I think we’re saying the same thing. If you’re using AI as a tool to support human creative content that’s one thing. But what courts are pushing back on is trying to patent/protect content where the core creator was AI. That’s what most people mean when they say “AI slop.” There courts are consistently saying you can’t protect this.

Robotbeat 4 hours ago | parent [-]

No. The court is saying you cannot assign IP rights to an AI, as this guy was trying to do. They are not saying it cannot be protected (as /r/antiai folk are always claiming). That’s another thing.

cmiles8 3 hours ago | parent [-]

If you can’t protect it as copyright (which the US and others have separately said) then how are you “protecting” it? It’s not IP.

Robotbeat 3 hours ago | parent | next [-]

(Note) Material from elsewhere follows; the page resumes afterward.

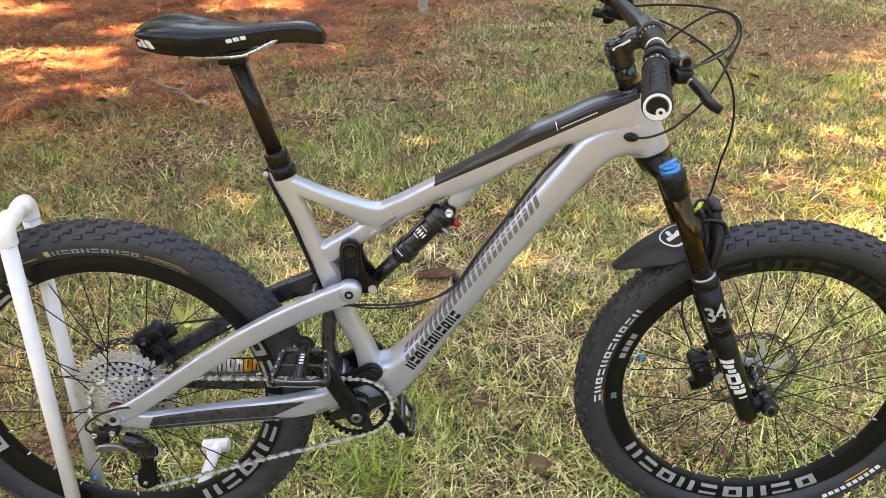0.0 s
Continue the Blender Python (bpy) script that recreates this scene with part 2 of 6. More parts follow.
def cylinder(bm, a, b, r0, r1=None, seg=16, bevel=0.0, mi=0):
    """A cylinder or cone from a to b, with bevelled rims."""
    r1 = r0 if r1 is None else r1
    h = (Vector(b) - Vector(a)).length
    prof = [(0.0, 0.0), (r0, 0.0), (r1, h), (0.0, h)] if not bevel else [(0.0, 0.0), (r0 - bevel, 0.0), (r0, bevel), (r1, h - bevel), (r1 - bevel, h), (0.0, h)]
    m = between(a, b)
    rings = []
    for k in range(seg):
        t = 2 * math.pi * k / seg
        rings.append([bm.verts.new(m @ Vector((r * math.cos(t), y, r * math.sin(t)))) for r, y in prof[1:-1]])
    for k in range(seg):
        p, q = rings[k], rings[(k + 1) % seg]
        for i in range(len(p) - 1):
            bm.faces.new((p[i], p[i + 1], q[i + 1], q[i])).material_index = mi
    bm.faces.new([r[0] for r in rings]).material_index = mi
    bm.faces.new([r[-1] for r in reversed(rings)]).material_index = mi
    return bm


def box(bm, size, m=Matrix(), bevel=0.0, mi=0):
    """A block with chamfered edges at the pose m."""
    tmp = bmesh.new()
    bmesh.ops.create_cube(tmp, size=1.0, matrix=Matrix.Diagonal((*size, 1)))
    if bevel:
        bmesh.ops.bevel(tmp, geom=list(tmp.edges), offset=bevel, segments=2, affect="EDGES", profile=0.5)
    vs = {v: bm.verts.new(m @ v.co) for v in tmp.verts}
    for f in tmp.faces:
        bm.faces.new([vs[v] for v in f.verts]).material_index = mi
    tmp.free()
    return bm


def plate(bm, outline, y0, y1, bevel=0.0, m=Matrix(), mi=0):
    """A plate with the outline (x, z), from y0 to y1, its rims bevelled."""
    n = len(outline)
    c = np.mean(np.array(outline), axis=0)

    def ring(y, inset):
        out = []
        for x, z in outline:
            d = np.array((x, z)) - c
            k = np.linalg.norm(d) or 1
            p = c + d * (1 - inset / k)
            out.append(bm.verts.new(m @ Vector((p[0], y, p[1]))))
        return out

    s = 1 if y1 > y0 else -1
    rings = [ring(y0, bevel), ring(y0 + s * bevel, 0), ring(y1 - s * bevel, 0), ring(y1, bevel)] if bevel else [ring(y0, 0), ring(y1, 0)]
    for a, b in zip(rings, rings[1:]):
        for k in range(n):
            bm.faces.new((a[k], a[(k + 1) % n], b[(k + 1) % n], b[k])).material_index = mi
    bm.faces.new(rings[0]).material_index = mi
    bm.faces.new(list(reversed(rings[-1]))).material_index = mi
    bmesh.ops.recalc_face_normals(bm, faces=bm.faces)
    return bm


def capsule(p, q, r, r2=None, n=8):
    """The outline of a slot between two round ends, as (x, z) points."""
    r2 = r if r2 is None else r2
    p, q = np.array(p, float), np.array(q, float)
    a = math.atan2(*(q - p)[::-1])
    return [tuple(q + r2 * np.array((math.cos(a - math.pi / 2 + math.pi * k / n), math.sin(a - math.pi / 2 + math.pi * k / n)))) for k in range(n + 1)] + \
        [tuple(p + r * np.array((math.cos(a + math.pi / 2 + math.pi * k / n), math.sin(a + math.pi / 2 + math.pi * k / n)))) for k in range(n + 1)]


def lettering(body, size, thick=0.0004, bold=0.022):
    """A bmesh of raised characters in the built-in font, standing in the xz plane and facing -y."""
    cu = bpy.data.curves.new("lettering", "FONT")
    cu.body, cu.size, cu.extrude, cu.align_x, cu.align_y, cu.resolution_u = body, size, thick, "CENTER", "CENTER", 3
    cu.offset = size * bold
    ob = new("lettering", cu)
    me = bpy.data.meshes.new_from_object(ob.evaluated_get(bpy.context.evaluated_depsgraph_get()))
    bpy.data.objects.remove(ob)
    bm = bmesh.new()
    bm.from_mesh(me)
    bmesh.ops.transform(bm, matrix=pose(0, 0, 0, 90, 0, 0), verts=bm.verts)
    bpy.data.meshes.remove(me)
    return bm


# ---------------------------------------------------------------- the bicycle
BIKE = Matrix.Translation((0, 0, 0.52)) @ pose(0, 0, 0, -1.5, 0, -1.0) @ Matrix.Translation((0, 0, -0.52))
bike = thing("mountain_bike", BIKE, "silver and black full-suspension mountain bicycle held by a white stand", "bicycle")
REAR, FRONT, BB = Vector((0, 0, 0.415)), Vector((1.223, 0, 0.367)), Vector((0.44, 0, 0.388))


def rim_half(r):
    return float(np.interp(r, [0.262, 0.264, 0.274, 0.287, 0.298], [0.004, 0.009, 0.0138, 0.0168, 0.0165]))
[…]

That isn’t precisely what was decided in those cases, either (even though this gets repeated constantly on the internet as if it was). Again, the fundamental point of this case (and some similar cases) is just that you cannot assign IP to an AI. It has to be assigned to a person.

dcrazy 3 hours ago | parent | prev | next [-]

The ruling does not say whether or not the invention would be patentable had the appellant put his own name on the application.